_Task to carry out:_ All the data should be repeated exactly. Any image in it is left out.

_Data excerpt:_
begin
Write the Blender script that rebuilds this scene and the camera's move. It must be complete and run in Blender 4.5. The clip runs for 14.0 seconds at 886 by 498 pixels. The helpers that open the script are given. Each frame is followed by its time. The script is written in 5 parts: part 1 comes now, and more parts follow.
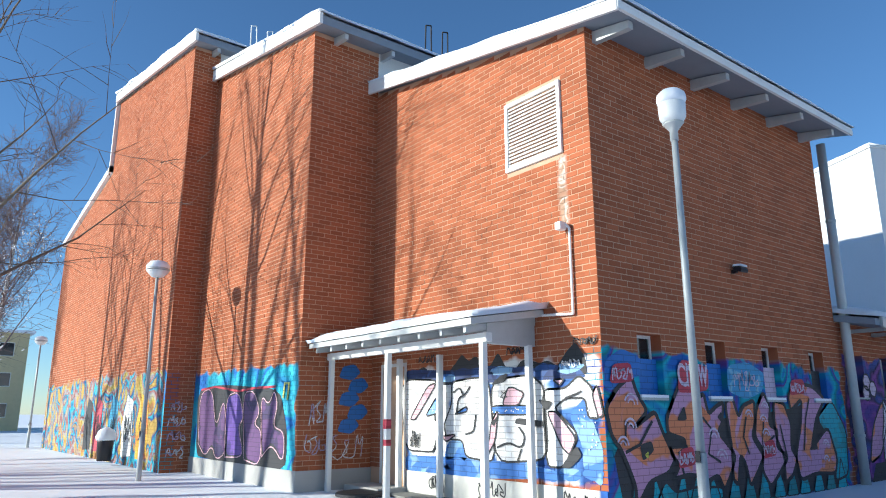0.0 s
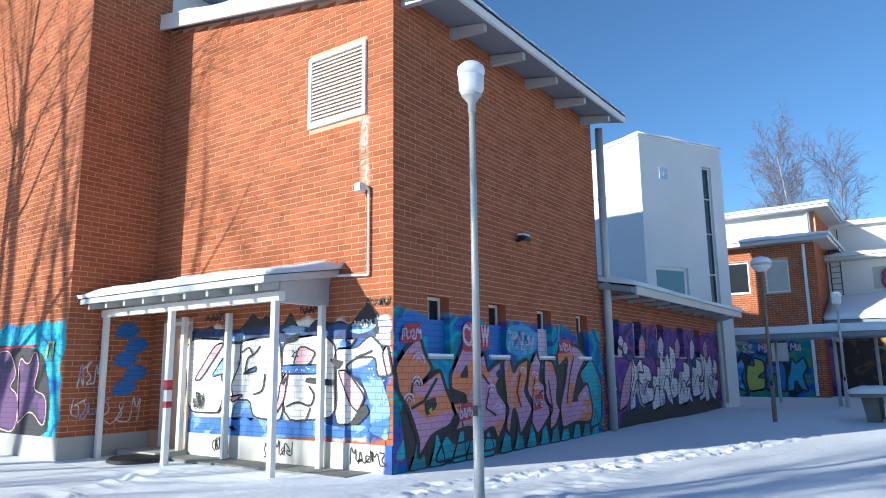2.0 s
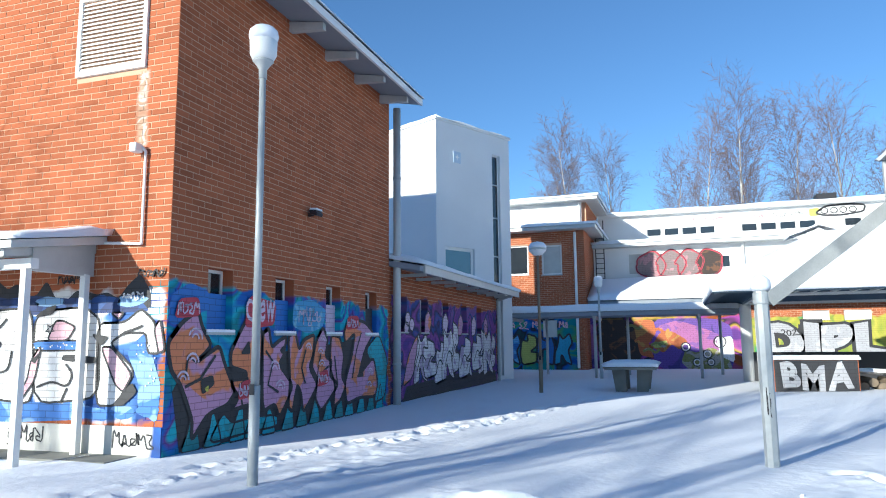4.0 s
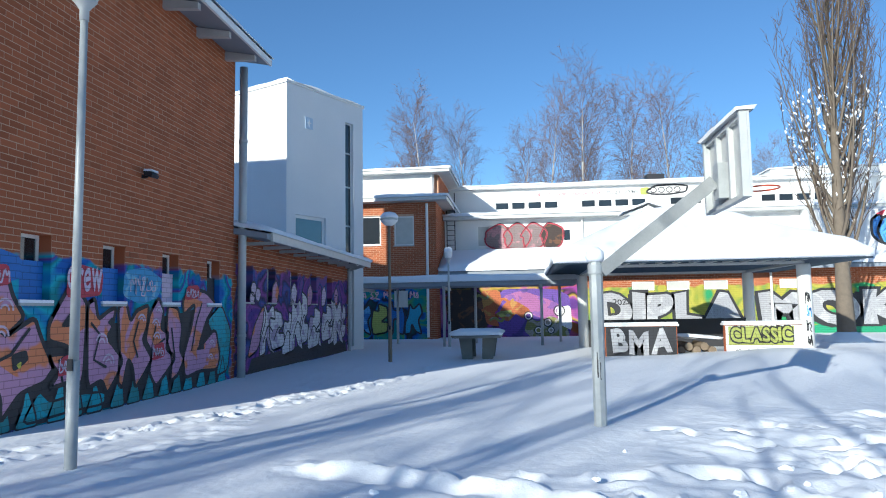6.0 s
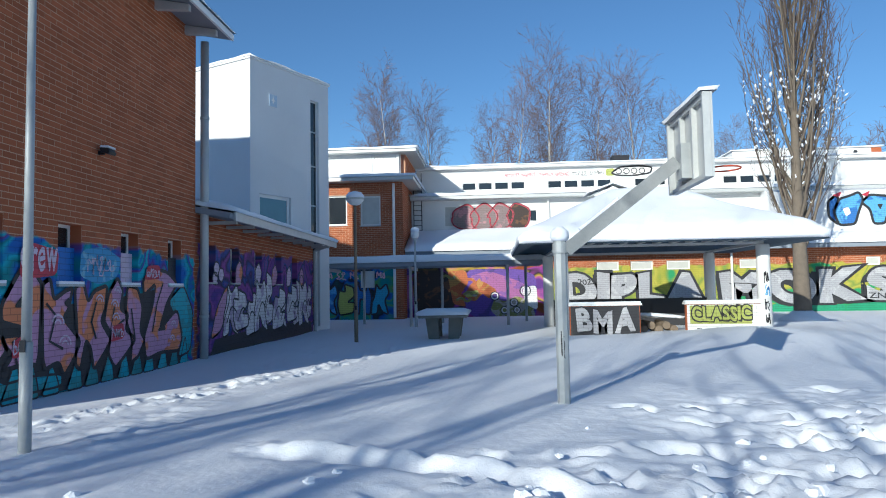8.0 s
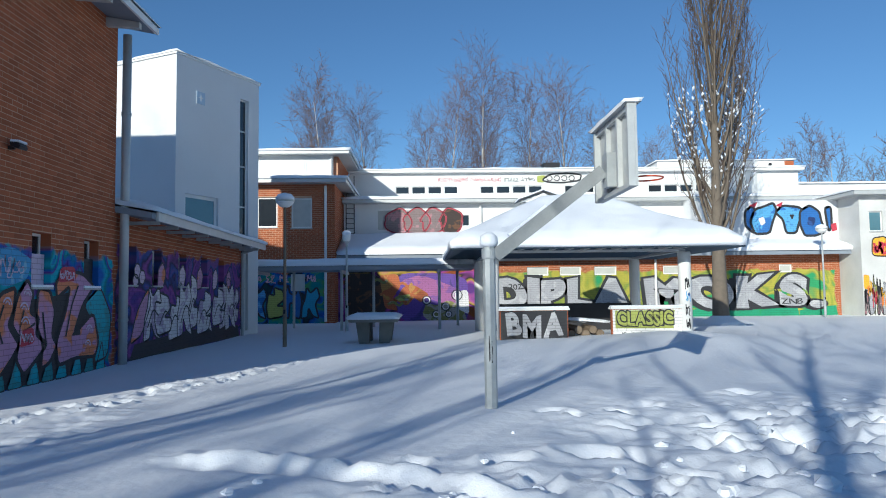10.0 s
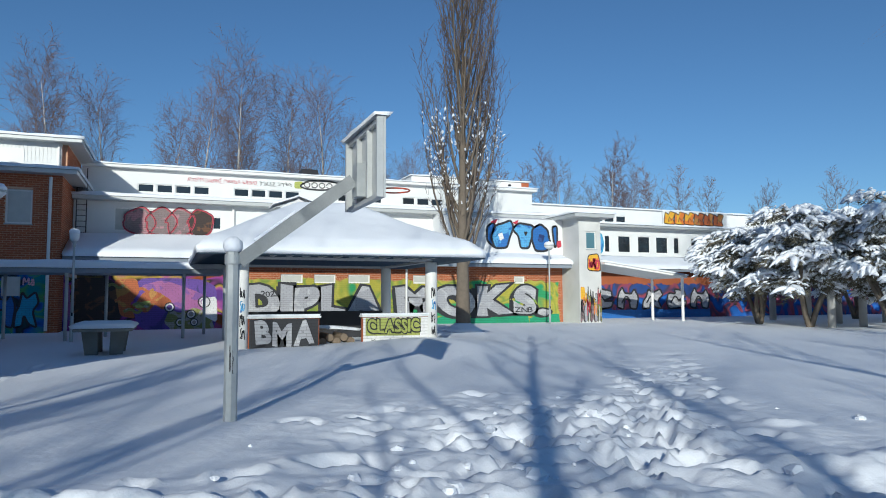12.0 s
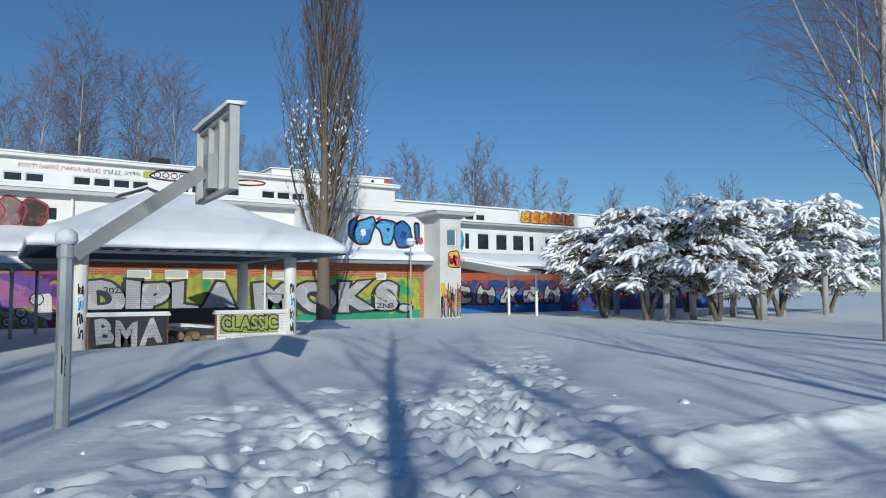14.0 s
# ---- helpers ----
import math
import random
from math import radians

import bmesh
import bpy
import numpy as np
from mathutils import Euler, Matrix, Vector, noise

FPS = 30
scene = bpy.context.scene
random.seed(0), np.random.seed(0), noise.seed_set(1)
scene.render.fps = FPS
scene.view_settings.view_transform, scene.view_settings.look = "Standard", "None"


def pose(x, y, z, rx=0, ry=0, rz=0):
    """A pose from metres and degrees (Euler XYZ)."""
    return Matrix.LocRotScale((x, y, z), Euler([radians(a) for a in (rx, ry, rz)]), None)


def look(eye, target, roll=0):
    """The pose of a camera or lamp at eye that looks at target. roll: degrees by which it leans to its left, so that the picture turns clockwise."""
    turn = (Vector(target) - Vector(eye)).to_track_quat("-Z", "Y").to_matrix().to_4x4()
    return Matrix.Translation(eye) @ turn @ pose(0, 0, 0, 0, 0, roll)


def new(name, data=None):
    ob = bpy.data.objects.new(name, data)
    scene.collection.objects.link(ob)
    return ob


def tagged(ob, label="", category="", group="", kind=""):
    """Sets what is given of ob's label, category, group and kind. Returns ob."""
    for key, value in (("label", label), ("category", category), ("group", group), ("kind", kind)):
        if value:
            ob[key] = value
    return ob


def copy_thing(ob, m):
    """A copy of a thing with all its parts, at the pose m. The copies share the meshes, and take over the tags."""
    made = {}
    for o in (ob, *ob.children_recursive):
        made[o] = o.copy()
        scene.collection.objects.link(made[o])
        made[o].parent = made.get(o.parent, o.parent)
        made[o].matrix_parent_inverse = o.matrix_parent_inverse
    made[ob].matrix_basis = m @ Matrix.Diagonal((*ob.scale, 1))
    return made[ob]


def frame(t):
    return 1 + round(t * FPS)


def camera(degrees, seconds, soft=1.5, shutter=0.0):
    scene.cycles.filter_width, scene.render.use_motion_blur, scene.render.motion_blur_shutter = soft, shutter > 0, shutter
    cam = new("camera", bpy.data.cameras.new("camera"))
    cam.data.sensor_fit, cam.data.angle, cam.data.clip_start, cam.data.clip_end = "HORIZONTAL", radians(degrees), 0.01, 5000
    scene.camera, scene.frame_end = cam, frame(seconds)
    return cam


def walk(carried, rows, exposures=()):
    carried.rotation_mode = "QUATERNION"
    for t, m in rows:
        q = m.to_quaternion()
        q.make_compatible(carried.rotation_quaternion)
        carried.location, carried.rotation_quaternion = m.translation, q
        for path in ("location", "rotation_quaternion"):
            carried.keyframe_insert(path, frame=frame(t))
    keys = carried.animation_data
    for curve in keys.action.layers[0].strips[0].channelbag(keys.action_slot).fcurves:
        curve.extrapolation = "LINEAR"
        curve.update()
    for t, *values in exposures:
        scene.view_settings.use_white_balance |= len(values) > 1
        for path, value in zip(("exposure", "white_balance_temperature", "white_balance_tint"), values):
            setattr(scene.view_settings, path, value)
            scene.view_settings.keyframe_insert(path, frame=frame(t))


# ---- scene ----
cam = camera(65.1, 14.0, soft=1.05)
# seconds, eye x y z, yaw, pitch, roll
PATH = [
    (0.0, -0.774, -0.899, 1.533, -37.94, 13.28, 0.13),
    (0.5, -0.796, -0.886, 1.506, -40.78, 11.97, 0.53),
    (1.0, -0.775, -0.886, 1.511, -44.78, 10.67, 0.88),
    (1.5, -0.770, -0.897, 1.533, -49.69, 10.28, 0.92),
    (2.0, -0.730, -0.923, 1.534, -54.51, 9.90, 0.69),
    (2.5, -0.701, -0.947, 1.535, -58.44, 9.42, 0.64),
    (3.0, -0.677, -0.974, 1.552, -62.63, 8.76, 0.52),
    (3.5, -0.657, -0.982, 1.550, -66.69, 8.23, 0.55),
    (4.0, -0.613, -1.014, 1.577, -71.27, 7.61, 0.55),
    (6.5, -0.423, -1.060, 1.558, -84.58, 4.44, 0.82),
    (7.0, -0.394, -1.069, 1.557, -85.26, 3.89, 0.70),
    (7.5, -0.410, -1.074, 1.544, -85.73, 3.55, 0.89),
    (10.0, -0.367, -1.130, 1.558, -91.54, 3.64, 0.71),
    (10.5, -0.362, -1.165, 1.565, -96.32, 3.72, 0.72),
    (11.0, -0.369, -1.210, 1.566, -101.71, 3.92, 0.45),
    (11.5, -0.347, -1.237, 1.565, -106.87, 4.05, 0.06),
    (12.0, -0.342, -1.270, 1.559, -111.41, 4.11, 0.21),
    (12.5, -0.341, -1.289, 1.562, -114.68, 4.04, -0.05),
    (13.0, -0.358, -1.310, 1.557, -117.77, 3.95, -0.11),
    (13.5, -0.372, -1.324, 1.559, -120.57, 3.87, 0.12),
    (14.0, -0.391, -1.338, 1.551, -122.65, 3.74, 0.38),
]
walk(cam, [(t, pose(x, y, z, 90 + pitch, roll, yaw)) for t, x, y, z, yaw, pitch, roll in PATH],
     [(0.0, 0.6, 5780, 2), (4.0, 0.76, 5800, 2), (7.0, 0.34, 5780, 2), (11.0, -0.12, 5750, 2), (14.0, -0.48, 5750, 3)])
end
_Response to the exercise:_
Write the Blender script that rebuilds this scene and the camera's move. It must be complete and run in Blender 4.5. The clip runs for 14.0 seconds at 886 by 498 pixels. The helpers that open the script are given. Each frame is followed by its time. The script is written in 5 parts: part 1 comes now, and more parts follow.
0.0 s
2.0 s
4.0 s
6.0 s
8.0 s
10.0 s
12.0 s
14.0 s
# ---- helpers ----
import math
import random
from math import radians

import bmesh
import bpy
import numpy as np
from mathutils import Euler, Matrix, Vector, noise

FPS = 30
scene = bpy.context.scene
random.seed(0), np.random.seed(0), noise.seed_set(1)
scene.render.fps = FPS
scene.view_settings.view_transform, scene.view_settings.look = "Standard", "None"


def pose(x, y, z, rx=0, ry=0, rz=0):
    """A pose from metres and degrees (Euler XYZ)."""
    return Matrix.LocRotScale((x, y, z), Euler([radians(a) for a in (rx, ry, rz)]), None)


def look(eye, target, roll=0):
    """The pose of a camera or lamp at eye that looks at target. roll: degrees by which it leans to its left, so that the picture turns clockwise."""
    turn = (Vector(target) - Vector(eye)).to_track_quat("-Z", "Y").to_matrix().to_4x4()
    return Matrix.Translation(eye) @ turn @ pose(0, 0, 0, 0, 0, roll)


def new(name, data=None):
    ob = bpy.data.objects.new(name, data)
    scene.collection.objects.link(ob)
    return ob


def tagged(ob, label="", category="", group="", kind=""):
    """Sets what is given of ob's label, category, group and kind. Returns ob."""
    for key, value in (("label", label), ("category", category), ("group", group), ("kind", kind)):
        if value:
            ob[key] = value
    return ob


def copy_thing(ob, m):
    """A copy of a thing with all its parts, at the pose m. The copies share the meshes, and take over the tags."""
    made = {}
    for o in (ob, *ob.children_recursive):
        made[o] = o.copy()
        scene.collection.objects.link(made[o])
        made[o].parent = made.get(o.parent, o.parent)
        made[o].matrix_parent_inverse = o.matrix_parent_inverse
    made[ob].matrix_basis = m @ Matrix.Diagonal((*ob.scale, 1))
    return made[ob]


def frame(t):
    return 1 + round(t * FPS)


def camera(degrees, seconds, soft=1.5, shutter=0.0):
    scene.cycles.filter_width, scene.render.use_motion_blur, scene.render.motion_blur_shutter = soft, shutter > 0, shutter
    cam = new("camera", bpy.data.cameras.new("camera"))
    cam.data.sensor_fit, cam.data.angle, cam.data.clip_start, cam.data.clip_end = "HORIZONTAL", radians(degrees), 0.01, 5000
    scene.camera, scene.frame_end = cam, frame(seconds)
    return cam


def walk(carried, rows, exposures=()):
    carried.rotation_mode = "QUATERNION"
    for t, m in rows:
        q = m.to_quaternion()
        q.make_compatible(carried.rotation_quaternion)
        carried.location, carried.rotation_quaternion = m.translation, q
        for path in ("location", "rotation_quaternion"):
            carried.keyframe_insert(path, frame=frame(t))
    keys = carried.animation_data
    for curve in keys.action.layers[0].strips[0].channelbag(keys.action_slot).fcurves:
        curve.extrapolation = "LINEAR"
        curve.update()
    for t, *values in exposures:
        scene.view_settings.use_white_balance |= len(values) > 1
        for path, value in zip(("exposure", "white_balance_temperature", "white_balance_tint"), values):
            setattr(scene.view_settings, path, value)
            scene.view_settings.keyframe_insert(path, frame=frame(t))


# ---- scene ----
cam = camera(65.1, 14.0, soft=1.05)
# seconds, eye x y z, yaw, pitch, roll
PATH = [
    (0.0, -0.774, -0.899, 1.533, -37.94, 13.28, 0.13),
    (0.5, -0.796, -0.886, 1.506, -40.78, 11.97, 0.53),
    (1.0, -0.775, -0.886, 1.511, -44.78, 10.67, 0.88),
    (1.5, -0.770, -0.897, 1.533, -49.69, 10.28, 0.92),
    (2.0, -0.730, -0.923, 1.534, -54.51, 9.90, 0.69),
    (2.5, -0.701, -0.947, 1.535, -58.44, 9.42, 0.64),
    (3.0, -0.677, -0.974, 1.552, -62.63, 8.76, 0.52),
    (3.5, -0.657, -0.982, 1.550, -66.69, 8.23, 0.55),
    (4.0, -0.613, -1.014, 1.577, -71.27, 7.61, 0.55),
    (6.5, -0.423, -1.060, 1.558, -84.58, 4.44, 0.82),
    (7.0, -0.394, -1.069, 1.557, -85.26, 3.89, 0.70),
    (7.5, -0.410, -1.074, 1.544, -85.73, 3.55, 0.89),
    (10.0, -0.367, -1.130, 1.558, -91.54, 3.64, 0.71),
    (10.5, -0.362, -1.165, 1.565, -96.32, 3.72, 0.72),
    (11.0, -0.369, -1.210, 1.566, -101.71, 3.92, 0.45),
    (11.5, -0.347, -1.237, 1.565, -106.87, 4.05, 0.06),
    (12.0, -0.342, -1.270, 1.559, -111.41, 4.11, 0.21),
    (12.5, -0.341, -1.289, 1.562, -114.68, 4.04, -0.05),
    (13.0, -0.358, -1.310, 1.557, -117.77, 3.95, -0.11),
    (13.5, -0.372, -1.324, 1.559, -120.57, 3.87, 0.12),
    (14.0, -0.391, -1.338, 1.551, -122.65, 3.74, 0.38),
]
walk(cam, [(t, pose(x, y, z, 90 + pitch, roll, yaw)) for t, x, y, z, yaw, pitch, roll in PATH],
     [(0.0, 0.6, 5780, 2), (4.0, 0.76, 5800, 2), (7.0, 0.34, 5780, 2), (11.0, -0.12, 5750, 2), (14.0, -0.48, 5750, 3)])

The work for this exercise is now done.